— START —
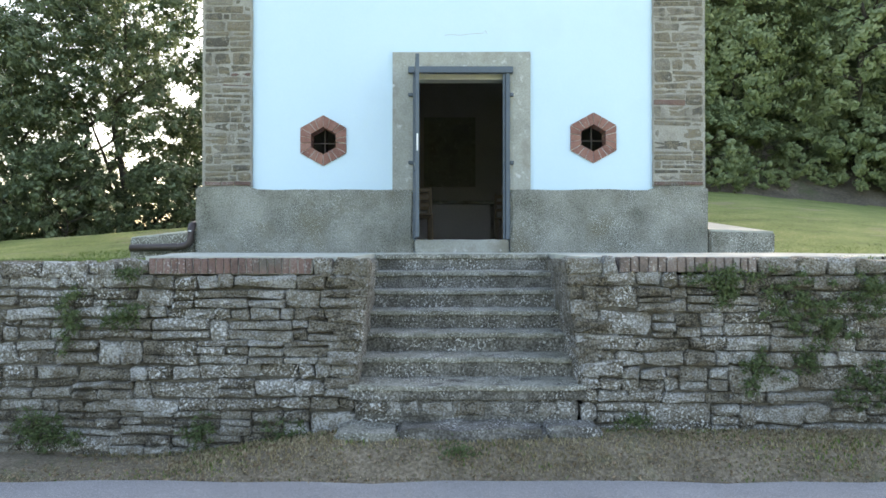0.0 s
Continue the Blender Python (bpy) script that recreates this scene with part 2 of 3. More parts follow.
def tube(points, radii, sides=8, bm=None, cap=True):
    bm = bm or bmesh.new()
    rings = []
    for i, p in enumerate(points):
        p = Vector(p)
        a, b = Vector(points[max(0, i - 1)]), Vector(points[min(len(points) - 1, i + 1)])
        q = (b - a).to_track_quat("Z", "Y")
        r = radii[i] if isinstance(radii, (list, tuple)) else radii
        rings.append([bm.verts.new(p + q @ Vector((math.cos(k * math.tau / sides) * r, math.sin(k * math.tau / sides) * r, 0))) for k in range(sides)])
    for s, e in zip(rings, rings[1:]):
        for k in range(sides):
            bm.faces.new((s[k], s[(k + 1) % sides], e[(k + 1) % sides], e[k]))
    if cap:
        bm.faces.new(rings[0][::-1])
        bm.faces.new(rings[-1])
    return bm


def plate(name, outlines, y0, y1, mat, parent=None, label=""):
    """A wall between y0 and y1 whose outline and holes are loops of (x, z)."""
    cu = bpy.data.curves.new(name, "CURVE")
    cu.dimensions, cu.fill_mode, cu.extrude = "2D", "BOTH", (y1 - y0) / 2
    for loop in outlines:
        sp = cu.splines.new("POLY")
        sp.points.add(len(loop) - 1)
        for p, (x, z) in zip(sp.points, loop):
            p.co = (x, z, 0, 1)
        sp.use_cyclic_u = True
    tmp = bpy.data.objects.new(name, cu)
    scene.collection.objects.link(tmp)
    dg = bpy.context.evaluated_depsgraph_get()
    me = bpy.data.meshes.new_from_object(tmp.evaluated_get(dg))
    bpy.data.objects.remove(tmp)
    me.transform(pose(0, (y0 + y1) / 2, 0, 90, 0, 0))
    me.materials.clear()
    me.materials.append(mat)
    return tagged(attach(new(name, me), parent), label)


def rect(x0, x1, z0, z1):
    return [(x0, z0), (x1, z0), (x1, z1), (x0, z1)]


def poly_prism(loop_in, loop_out, y0, y1):
    """A piece between two edges given as (x, z) lists of the same length, from y0 (front) to y1."""
    bm = bmesh.new()
    ring = list(loop_in) + list(loop_out)[::-1]
    f = [bm.verts.new((x, y0, z)) for x, z in ring]
    b = [bm.verts.new((x, y1, z)) for x, z in ring]
    bm.faces.new(f)
    bm.faces.new(b[::-1])
    n = len(ring)
    for i in range(n):
        bm.faces.new((f[i], b[i], b[(i + 1) % n], f[(i + 1) % n]))
    bmesh.ops.recalc_face_normals(bm, faces=list(bm.faces))
    return bm


# ---- the ground ----
ROAD_Z = -1.62


def smooth(a, b, v):
    t = min(1.0, max(0.0, (v - a) / (b - a)))
    return t * t * (3 - 2 * t)


def lawn_height(x, y):
    """The ground behind the retaining wall."""
    yy = max(0.0, y)
    right = 0.0 + 0.145 * min(yy, 16.0) - 0.03 * max(0.0, x - 6.0) - 0.065 * max(0.0, min(x, 30.0) - 8.4)
    bank = max(0.0, yy - 14.5 - 0.10 * (x - 8.0))
    right += 1.1 * smooth(0.0, 2.2, bank) + 0.62 * max(0.0, min(bank, 45.0) - 1.5)
    left = 0.115 * min(yy, 6.0) - 0.075 * max(0.0, -x - 4.2)
    drop = max(0.0, yy - 6.5)
    left -= 0.35 * min(drop, 40.0) * smooth(0.0, 3.0, drop)
    left -= 0.25 * max(0.0, min(-x, 40.0) - 9.0)
    k = smooth(-2.0, 4.0, x)
    return -0.06 + left * (1 - k) + right * k


def ground_height(x, y):
    if y > -3.5:
        return lawn_height(x, y)
    foot = -1.62 + 0.20 * smooth(-2.4, -0.7, x)
    k = smooth(-4.47, -4.08, y)
    h = (ROAD_Z - 0.03) * (1 - k) + foot * k
    return h if y > -4.9 else ROAD_Z - 0.05


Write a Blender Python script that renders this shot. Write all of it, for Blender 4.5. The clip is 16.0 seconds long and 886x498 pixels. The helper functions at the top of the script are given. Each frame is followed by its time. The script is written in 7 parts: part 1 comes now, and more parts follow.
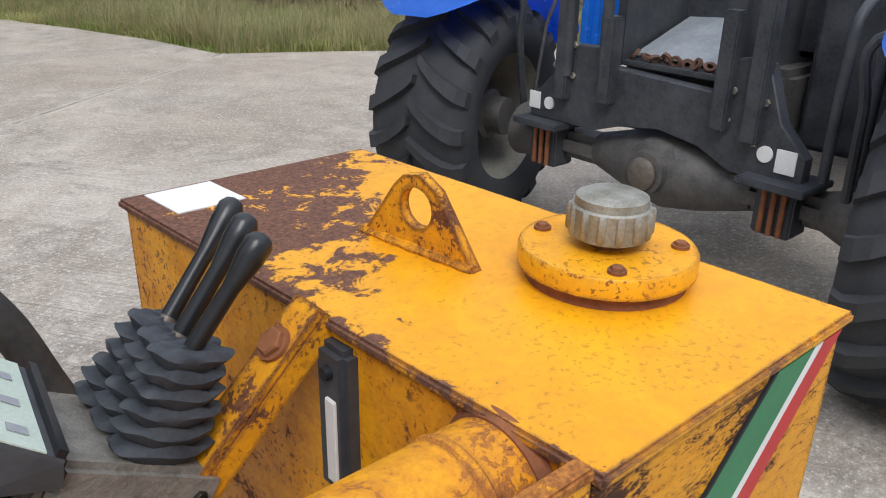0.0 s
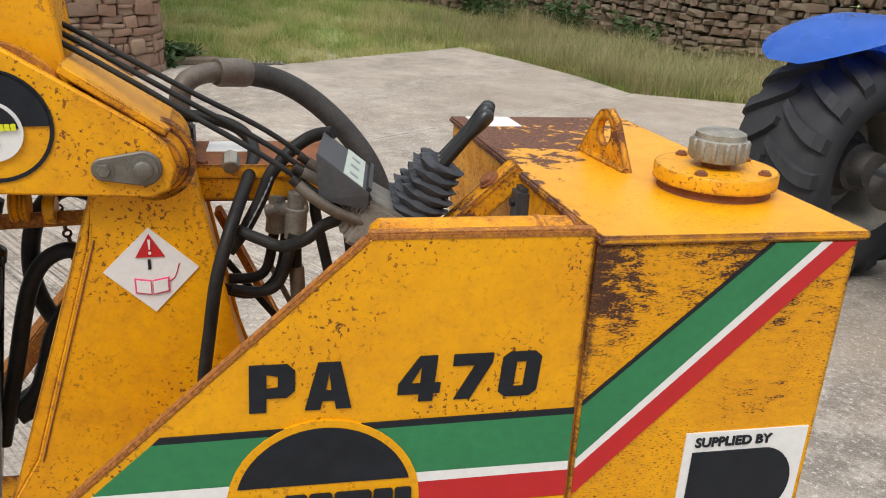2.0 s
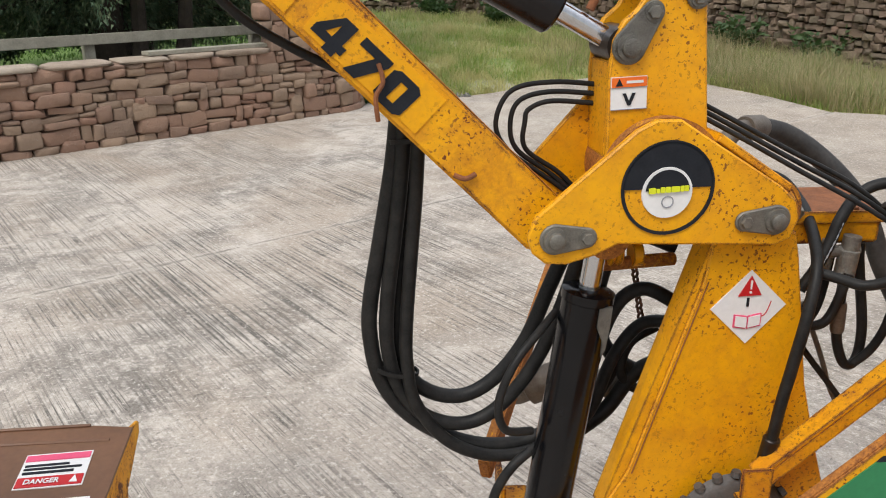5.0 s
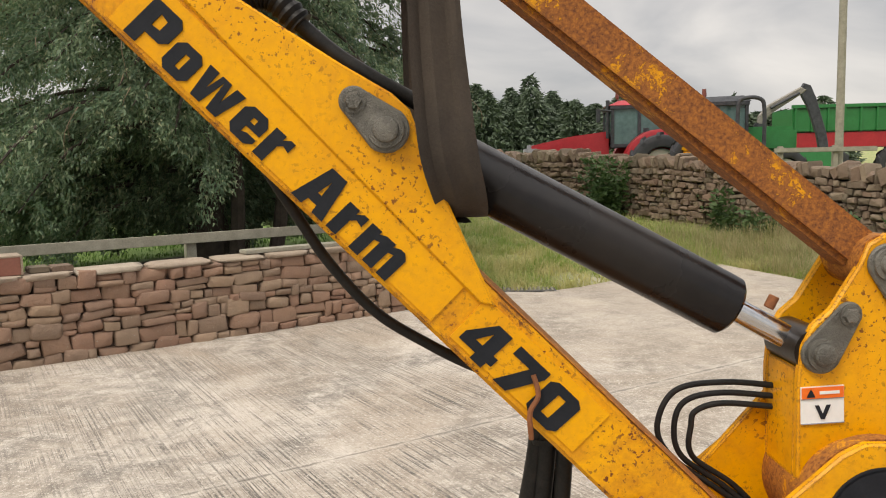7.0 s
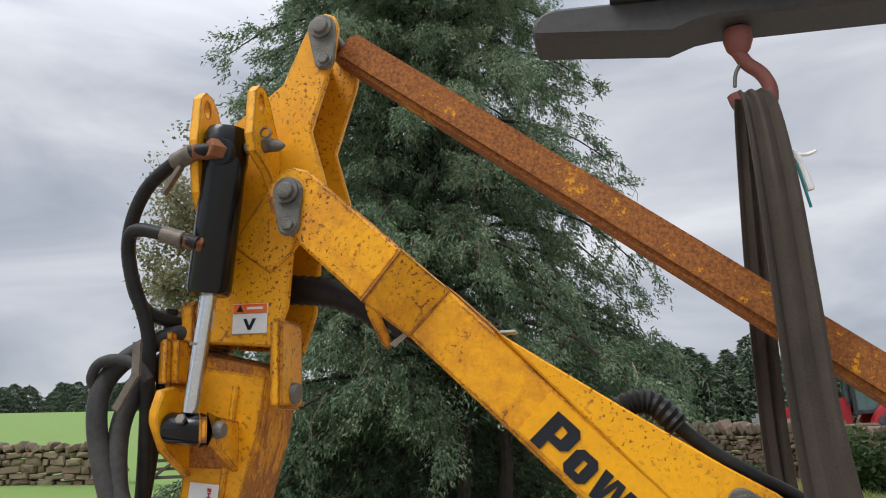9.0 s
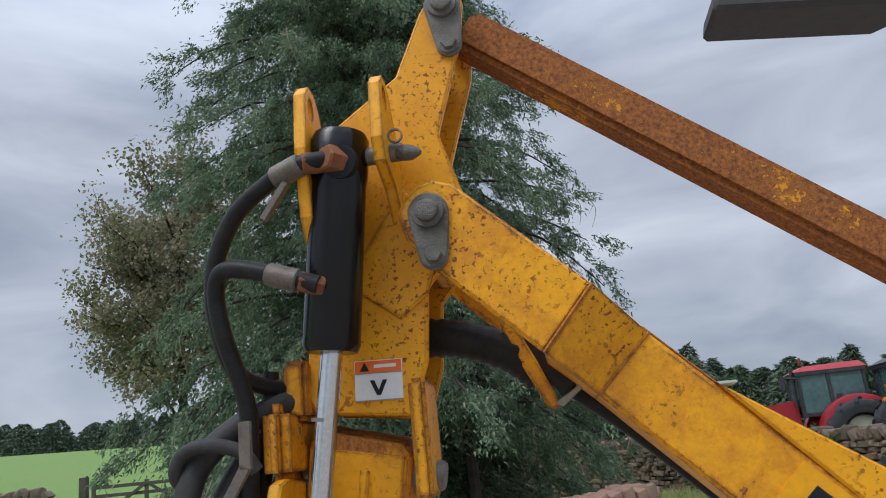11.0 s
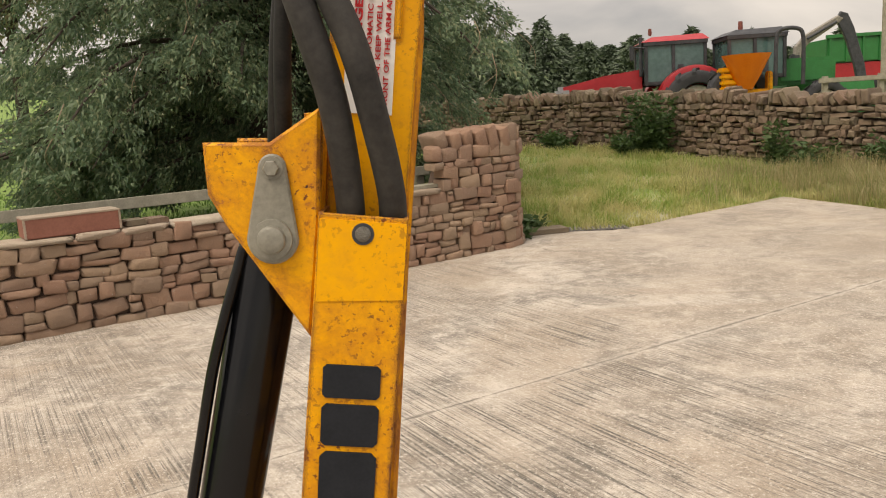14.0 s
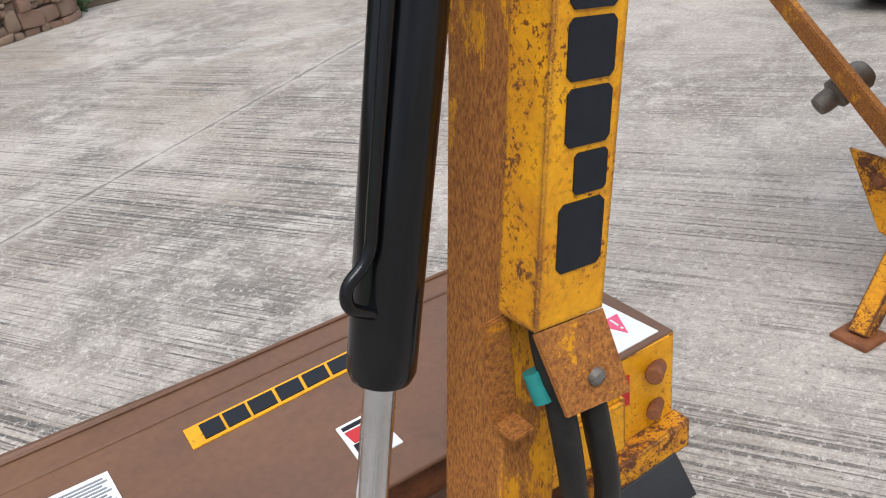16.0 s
— END —
**PROMPT:**
Pull out the lines above in which the word "scene" appears.

**EXPECTED ANSWER:**
Continue the Blender Python (bpy) script that recreates this scene with part 2 of 3. More parts follow.
    scene.collection.objects.link(tmp)